- #1
Joker93
- 504
- 36
Homework Statement
The exercise needs us to first show that ##P^2## (with ##P_\mu=i\partial_\mu##) is not a Casimir invariant of the Conformal group. From this, it wants us to deduce that only massless theories could be conformally invariant.
Homework Equations
The Attempt at a Solution
I have shown that ##P^2## is not a Casimir operator; that is, it does not commute with all the generators of the conformal group. Specifically, I have found that:
##[P^2,D]=2iP^2##
##[P^2,K_\nu]=2i\ \{P_\nu,D\}+2i\{L_{\mu\nu},P^\mu\} ##
and the commutators between ##P^2## and the remaining generators vanish. This shows that ##P^2## is a Casimir operator of the Poincare group (that does not contain ##D## and ##K_\mu##).
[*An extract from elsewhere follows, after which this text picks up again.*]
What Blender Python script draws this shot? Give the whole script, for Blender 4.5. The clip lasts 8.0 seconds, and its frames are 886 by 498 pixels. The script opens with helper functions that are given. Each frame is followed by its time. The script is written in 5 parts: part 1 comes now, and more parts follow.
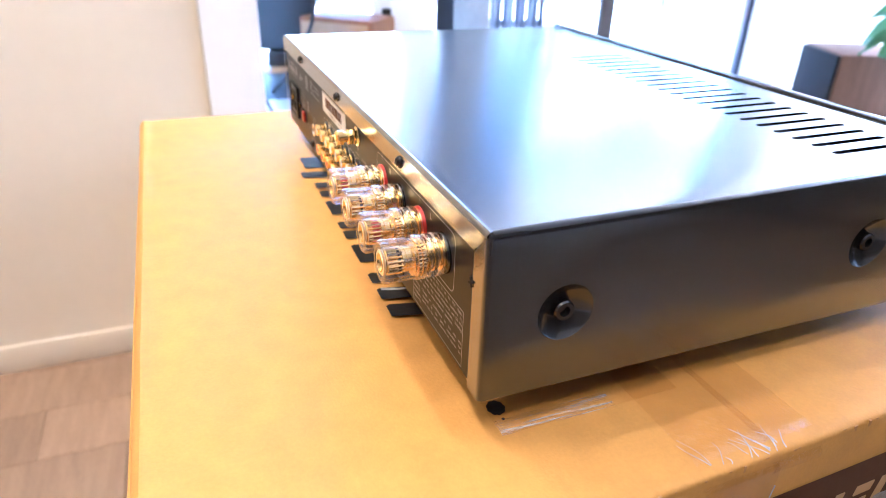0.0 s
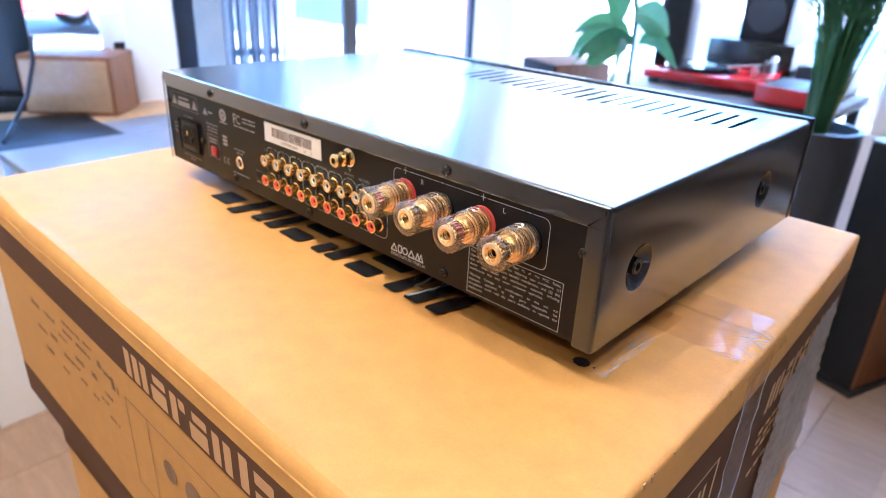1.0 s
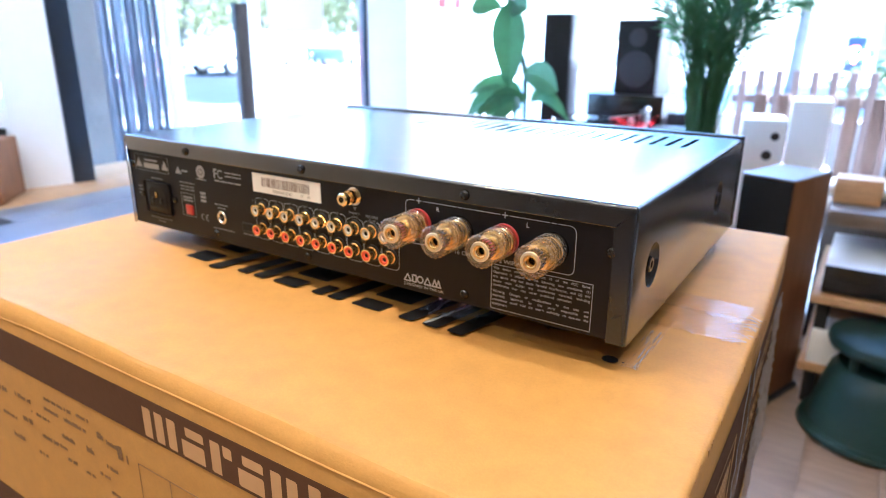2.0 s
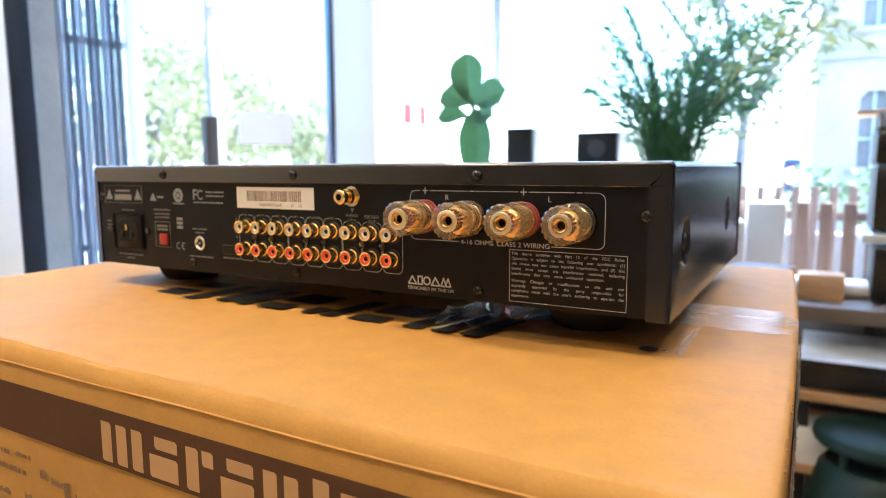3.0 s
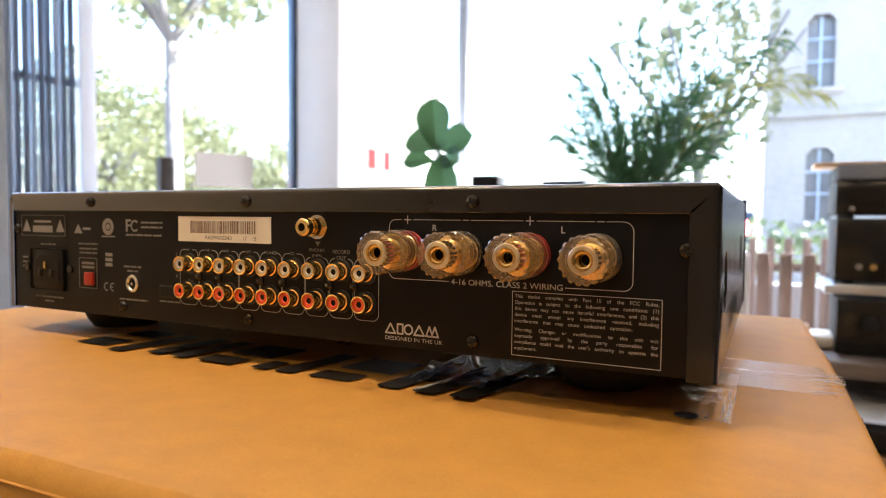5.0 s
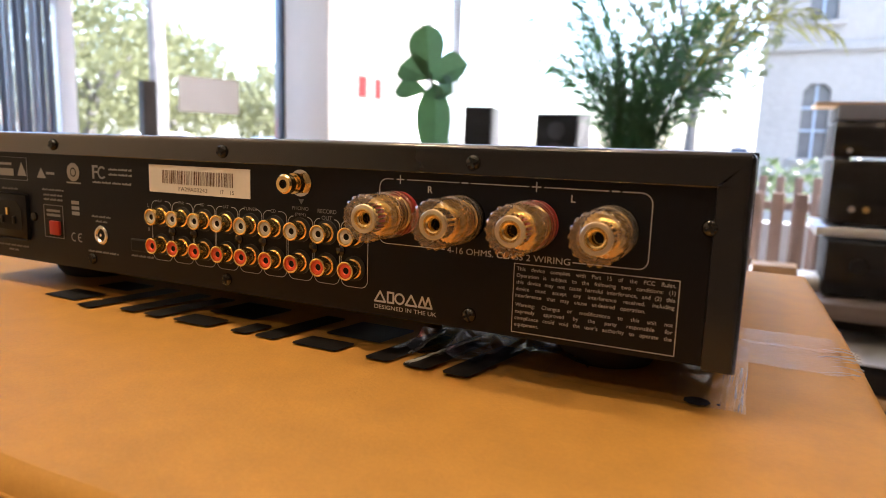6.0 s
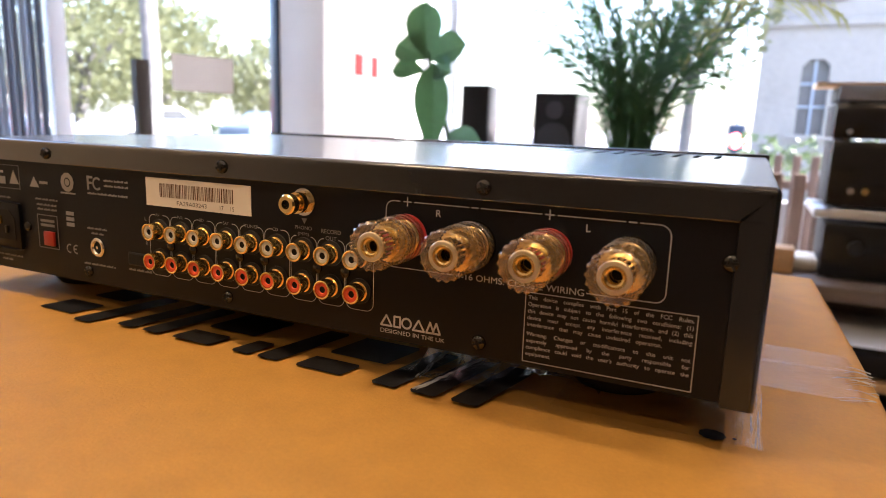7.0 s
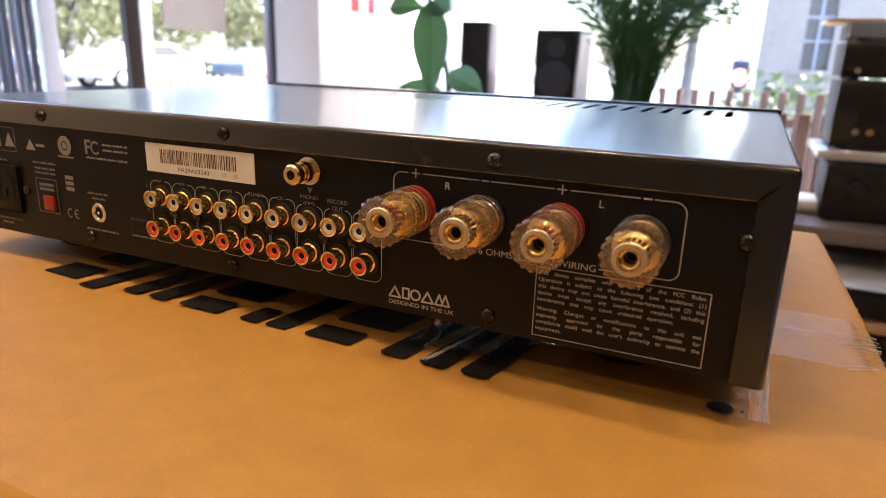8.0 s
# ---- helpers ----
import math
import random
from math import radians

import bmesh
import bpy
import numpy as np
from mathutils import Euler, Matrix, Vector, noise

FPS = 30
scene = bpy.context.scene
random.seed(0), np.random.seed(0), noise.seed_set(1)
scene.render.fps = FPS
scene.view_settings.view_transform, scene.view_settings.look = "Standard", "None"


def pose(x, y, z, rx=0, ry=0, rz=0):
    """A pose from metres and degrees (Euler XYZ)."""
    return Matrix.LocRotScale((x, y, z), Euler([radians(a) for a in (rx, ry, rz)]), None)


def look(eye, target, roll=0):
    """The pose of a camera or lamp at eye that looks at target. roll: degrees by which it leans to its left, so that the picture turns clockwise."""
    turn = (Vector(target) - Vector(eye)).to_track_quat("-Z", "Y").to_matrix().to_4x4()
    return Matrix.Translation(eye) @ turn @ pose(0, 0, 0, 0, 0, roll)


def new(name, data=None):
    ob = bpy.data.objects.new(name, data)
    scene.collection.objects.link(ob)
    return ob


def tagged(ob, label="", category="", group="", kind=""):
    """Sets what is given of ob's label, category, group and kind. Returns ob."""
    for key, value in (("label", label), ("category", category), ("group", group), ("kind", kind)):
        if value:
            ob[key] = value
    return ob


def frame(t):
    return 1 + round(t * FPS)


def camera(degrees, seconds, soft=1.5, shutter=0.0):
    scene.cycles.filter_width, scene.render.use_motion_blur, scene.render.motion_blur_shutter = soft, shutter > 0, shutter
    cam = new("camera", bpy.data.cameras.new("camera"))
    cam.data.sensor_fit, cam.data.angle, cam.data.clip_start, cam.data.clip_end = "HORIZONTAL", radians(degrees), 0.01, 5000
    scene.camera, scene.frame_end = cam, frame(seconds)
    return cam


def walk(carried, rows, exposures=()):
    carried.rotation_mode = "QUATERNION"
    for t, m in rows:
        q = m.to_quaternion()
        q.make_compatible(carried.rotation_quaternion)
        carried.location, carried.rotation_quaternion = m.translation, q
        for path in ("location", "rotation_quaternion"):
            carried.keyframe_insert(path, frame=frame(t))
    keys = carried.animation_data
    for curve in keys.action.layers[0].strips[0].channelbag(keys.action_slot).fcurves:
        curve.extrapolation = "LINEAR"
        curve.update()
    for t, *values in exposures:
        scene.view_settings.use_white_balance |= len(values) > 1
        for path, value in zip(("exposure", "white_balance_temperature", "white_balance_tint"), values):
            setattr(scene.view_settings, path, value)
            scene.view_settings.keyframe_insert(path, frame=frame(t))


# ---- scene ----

Now, for the last part on how this shows us that only massless theories can be conformally invariant, I have no idea on how to show this. It might just be that the lecturer needs a heuristic argument though. We could do it using Lagrangians that contain a mass term and show that the mass term is not invariant under, say, scalings ##x^\mu\rightarrow \alpha x^\mu##, but this way does not follow from the fact that ##P^2## is not a Casimir operator.